Yaşadığımız bu salgın günleri eğitimin ne denli önemli ve sürdürülebilir olması gerektiğini bir kez daha gözler önüne serdi. Zafer Koleji Anaokulu Müdürü Arzu Ünlü ile halen devam etmekte olan salgın günlerinde eğitim adına gereklilikleri ve okulların her koşulda açık kalması üzerine konuştuk. Biz de, bir okul yöneticisinin gözünden tüm bunları değerlendirdik.
Arzu hoca ayrıca eğitim hedeflerine vurgu yaparak, bütün kademelerde bunun önemi üzerinde durdu. Bu dönemde eğitim öğretim programlarımızın en önemli hedeflerinden biri de, çocuklarımızın duygusal ve sosyal yaşamlarındaki eksiklerinin bir an önce giderilmesi noktasında katkıda bulunuyor. Okul, çocuğun öğrenme ve öğretme süreci içerisinde toplumun kendisinden beklediği rol ve modelleri ortaya koyabilmesi ve sosyal davranışları öğrenebilmesi için uygun durum ve yaşantıyı sağlayan en önemli kurum. Bu ortamda okullar, çocuklarımızın salgın döneminde sekteye uğrayan "sosyal bir varlık" oldukları gerçeğini de düşünerek hareket etmeli.
Arzu hoca, uzunca bir süre evde kaldıktan sonra öğrencilere ait özellikle üst düzey zihinsel becerilerde önemli kayıplar yaşanacağını dile getirdi. Çok beğendiğim ve oldukça uygulanabilir bulduğum bir sınıflandırmaya göre öğrenme düzeyleri; bilgi, beceri ve yetenek olarak tanımlanmakta. Bir öğretim programının amacı da işte bu öğrenme düzeylerine uygun olan eğitimi planlamak olmalı. Buradaki bilgi düzeyi aslında bir binanın temeli gibi. Bu temel ne kadar kuvvetli olursa bir sonraki öğrenme düzeyi olan becerileri, öğrencilerimize kazandırmak da o kadar kolay olacak. Örneğin yaratıcılık gibi üst düzey zihinsel becerileri de bir o kadar zenginleşecek. Okullar tüm bunların farkında olan kurumlar olarak hareket etmelidir ve doğası gereği yüz yüze eğitim bir zorunluluk.

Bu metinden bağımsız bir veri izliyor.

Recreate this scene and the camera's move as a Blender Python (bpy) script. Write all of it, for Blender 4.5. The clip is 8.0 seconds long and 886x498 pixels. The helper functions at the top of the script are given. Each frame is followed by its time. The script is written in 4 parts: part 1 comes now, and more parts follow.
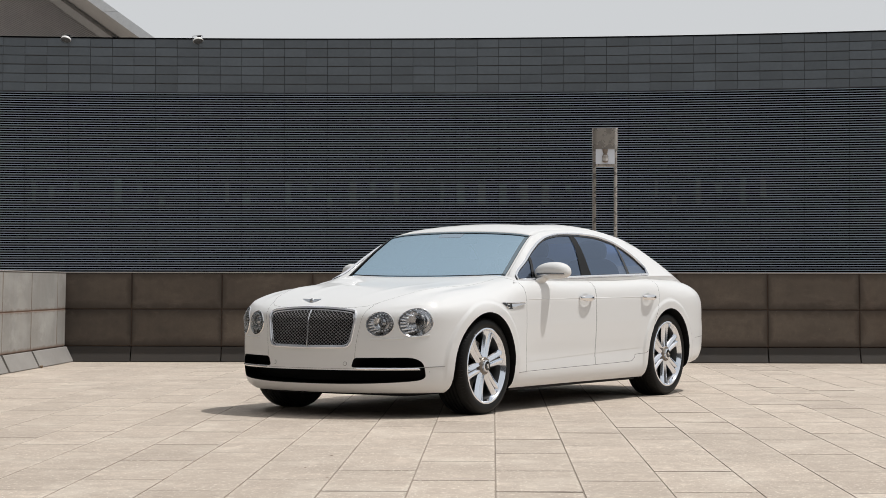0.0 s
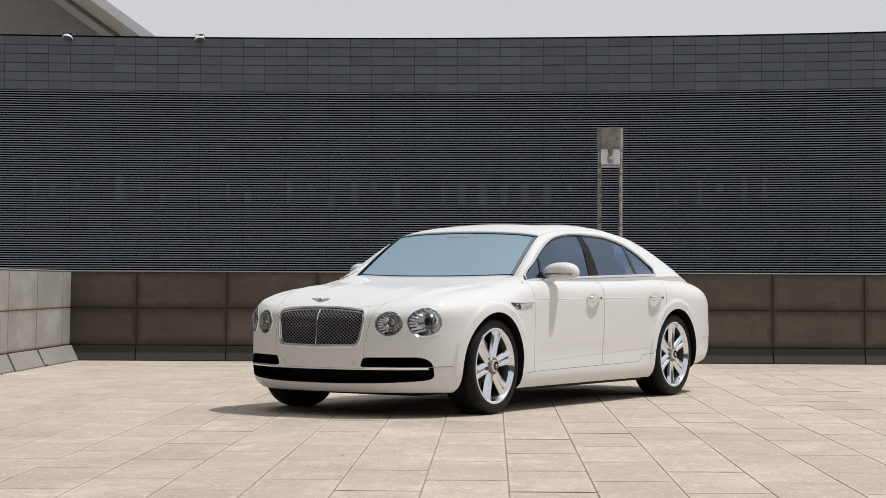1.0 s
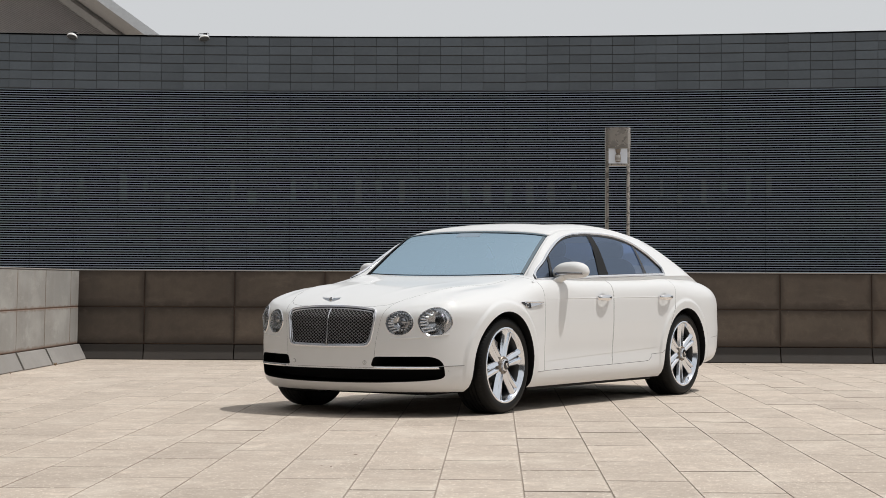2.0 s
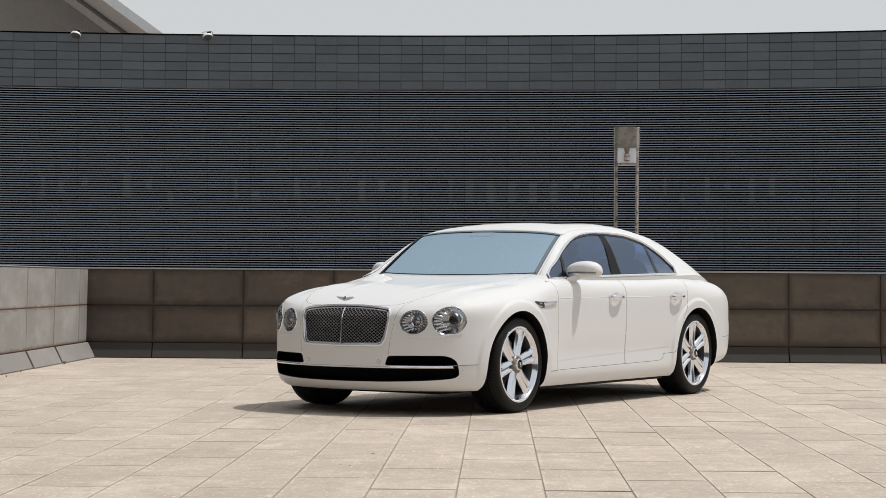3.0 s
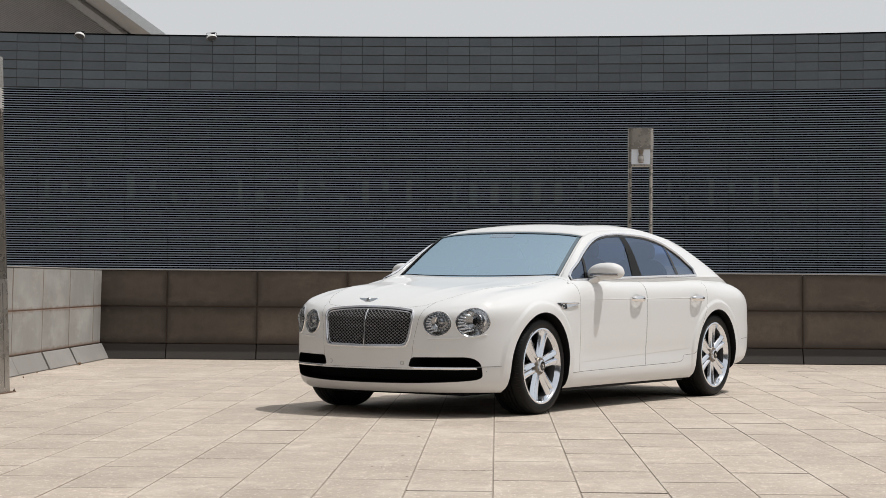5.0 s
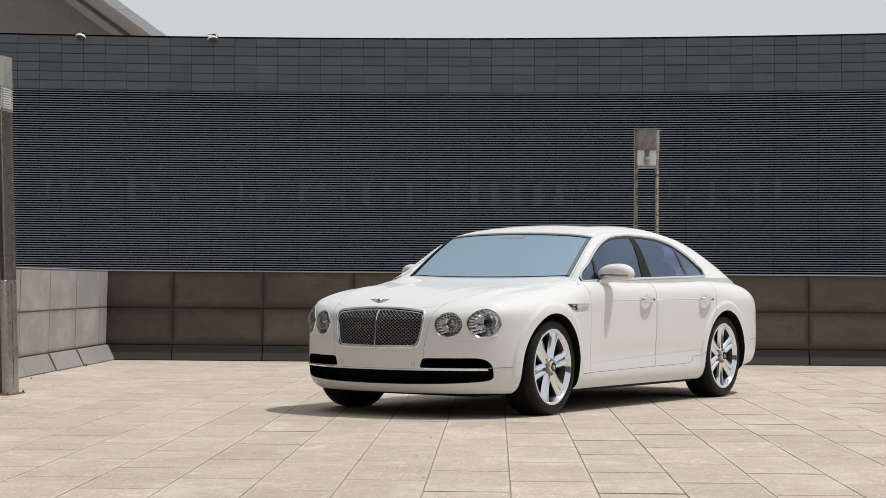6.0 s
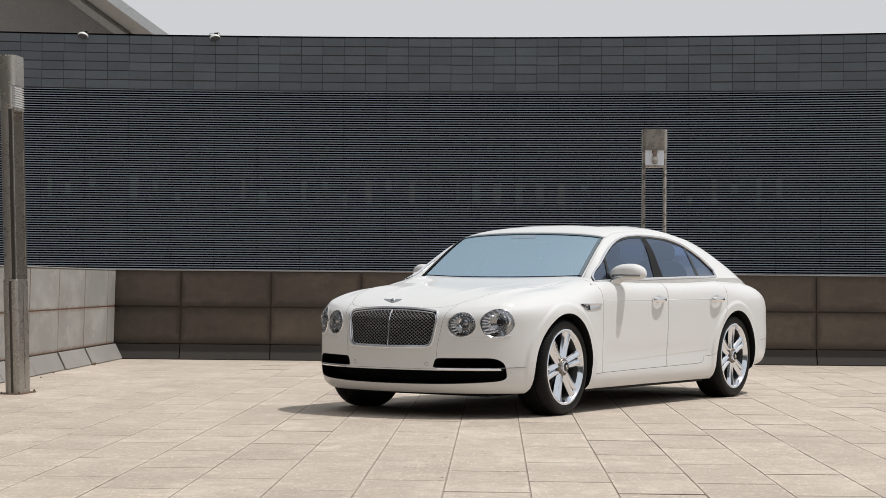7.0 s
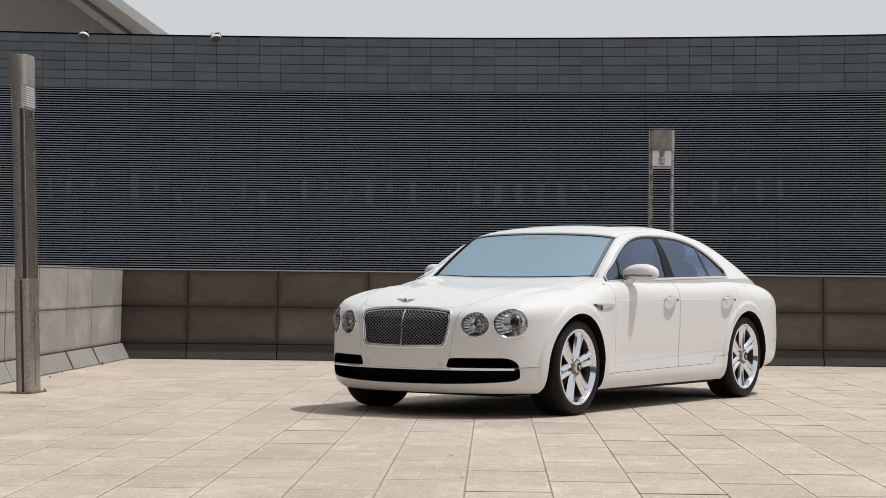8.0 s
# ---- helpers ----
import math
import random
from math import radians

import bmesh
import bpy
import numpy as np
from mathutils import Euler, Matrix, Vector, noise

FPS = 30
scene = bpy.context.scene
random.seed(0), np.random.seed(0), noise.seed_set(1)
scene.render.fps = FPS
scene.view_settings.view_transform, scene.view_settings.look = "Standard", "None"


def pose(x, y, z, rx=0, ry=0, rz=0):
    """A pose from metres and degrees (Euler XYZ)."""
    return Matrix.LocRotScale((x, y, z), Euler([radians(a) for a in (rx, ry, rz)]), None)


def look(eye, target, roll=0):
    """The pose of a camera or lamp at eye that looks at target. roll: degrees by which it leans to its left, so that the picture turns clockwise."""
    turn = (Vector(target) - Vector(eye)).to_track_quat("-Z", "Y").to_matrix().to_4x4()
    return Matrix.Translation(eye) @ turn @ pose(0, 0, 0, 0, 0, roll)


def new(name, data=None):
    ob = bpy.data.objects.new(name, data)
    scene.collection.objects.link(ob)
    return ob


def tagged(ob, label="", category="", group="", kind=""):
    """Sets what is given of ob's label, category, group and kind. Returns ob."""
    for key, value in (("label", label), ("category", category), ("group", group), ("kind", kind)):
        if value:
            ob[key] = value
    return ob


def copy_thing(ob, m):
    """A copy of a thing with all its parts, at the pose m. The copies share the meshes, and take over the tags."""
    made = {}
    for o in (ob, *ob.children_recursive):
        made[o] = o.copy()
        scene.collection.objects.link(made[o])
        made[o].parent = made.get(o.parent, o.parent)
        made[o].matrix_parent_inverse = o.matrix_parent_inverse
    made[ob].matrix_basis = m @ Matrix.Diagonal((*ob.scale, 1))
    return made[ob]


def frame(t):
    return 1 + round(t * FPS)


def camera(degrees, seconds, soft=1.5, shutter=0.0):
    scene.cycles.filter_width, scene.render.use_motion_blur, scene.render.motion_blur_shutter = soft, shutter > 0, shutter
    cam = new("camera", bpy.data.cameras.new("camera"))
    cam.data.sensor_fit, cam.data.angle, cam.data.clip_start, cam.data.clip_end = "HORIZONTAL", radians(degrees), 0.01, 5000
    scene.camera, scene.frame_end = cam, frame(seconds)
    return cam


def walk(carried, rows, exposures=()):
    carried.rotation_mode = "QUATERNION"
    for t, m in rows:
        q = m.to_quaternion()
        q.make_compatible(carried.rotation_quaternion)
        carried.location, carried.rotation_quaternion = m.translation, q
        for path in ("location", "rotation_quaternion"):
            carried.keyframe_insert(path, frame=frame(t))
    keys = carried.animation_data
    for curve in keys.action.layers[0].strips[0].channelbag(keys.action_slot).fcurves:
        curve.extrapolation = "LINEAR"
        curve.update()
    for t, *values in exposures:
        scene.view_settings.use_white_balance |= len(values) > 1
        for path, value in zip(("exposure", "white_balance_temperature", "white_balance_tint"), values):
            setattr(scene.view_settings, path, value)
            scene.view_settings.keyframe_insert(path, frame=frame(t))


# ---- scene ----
cam = camera(25.53, 8.0, soft=0.85)
# seconds, eye x y z, yaw, pitch, roll
PATH = [
    (0.0, 0.0474, 0.1154, 0.9759, 1.460, 1.002, 0.069),
    (0.5, 0.0180, 0.1077, 0.9769, 1.468, 0.994, 0.143),
    (1.0, -0.0223, 0.1048, 0.9785, 1.441, 0.988, 0.250),
    (1.5, -0.0430, 0.0980, 0.9811, 1.507, 0.970, 0.221),
    (3.0, -0.1710, 0.0790, 0.9853, 1.564, 0.914, 0.379),
    (3.5, -0.2144, 0.0850, 0.9874, 1.575, 0.901, 0.337),
    (4.0, -0.2631, 0.0886, 0.9841, 1.565, 0.918, 0.415),
    (4.5, -0.2950, 0.0789, 0.9879, 1.581, 0.926, 0.424),
    (6.0, -0.4274, 0.0760, 0.9819, 1.539, 0.992, 0.413),
    (6.5, -0.4543, 0.0551, 0.9876, 1.593, 0.971, 0.431),
    (7.0, -0.5233, 0.0650, 0.9889, 1.538, 0.959, 0.489),
    (7.5, -0.5753, 0.0607, 0.9909, 1.530, 0.944, 0.562),
    (8.0, -0.6349, 0.0661, 0.9830, 1.480, 0.975, 0.586),
]
walk(cam, [(t, pose(x, y, z, 90 + p, -r, w)) for t, x, y, z, w, p, r in PATH], [(0.0, 0.0), (8.0, 0.0)])

# ---- world and sun ----
SUN_TO = Vector((0.445, 0.08, 1.0)).normalized()
world = bpy.data.worlds.new("sky")
scene.world = world
world.use_nodes = True
wn = world.node_tree
wn.nodes.clear()
sky = wn.nodes.new("ShaderNodeTexSky")
sky.sky_type = 'NISHITA'
sky.sun_disc = False
sky.sun_elevation = math.asin(SUN_TO.z)
sky.sun_rotation = math.atan2(SUN_TO.x, SUN_TO.y)
sky.altitude = 0
sky.air_density = 0.8
sky.dust_density = 5.0
sky.ozone_density = 0.4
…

Biz okullarımızda tüm bunların farkında olarak, öğrencilerin bu öğrenme düzeylerine ait her bir kazanıma sahip olmaları için, modern, eğitim modelleri ve eğitim ortamları da dahil olmak üzere bütün tasarımları bünyesinde üretebilen ve anaokulundan lise bitimine kadar gerçek bir okul ortamında tüm olanakları öğrencilerine verebilen bir sistem sunmalıyız. Ancak bu düşünce ve programa hizmet eden pek çok kazanım, birlikte yaparak ve yaşayarak hayat bulacak eylemleri gerektirmekte. Bu ise doğası gereği yüz yüze eğitimi zorunlu kılıyor.
YILIN ÖRNEK TV PROGRAMI ÖDÜLÜ
Bu yıl eğitim alanında, yılın örnek TV program dalında "Sait Gürsoy'la Başarıya Doğru" programım EYUDER EYFORXII Altın Meşale Ödülüne layık görüldü. Eğitim Yöneticileri ve Uzmanları Derneği (EYUDER), disiplinler arası bir yaklaşım ve anlayış içinde eğitime ilişkin kuram ve politikalar geliştiriyor. Eğitimcilere yenilik, bilgi, deneyim ve uygulama ortamları sağlıyor. Destek verebilme, eğitim sorunlarını ortaya koyarak, çözüm önerileri üretebilme amacıyla 10 binden fazla üyesi ile, ülkemizin 81 ilinde, yüzlerce ilçesinde ve yurtdışında temsilcilikleri bulunuyor. Eğitimin her alanında öğrenme, öğretme, üretme, geliştirme ve yaygınlaştırma çalışmaları ile sosyal sorumluluk projeleri yürüten bir sivil toplum örgütü.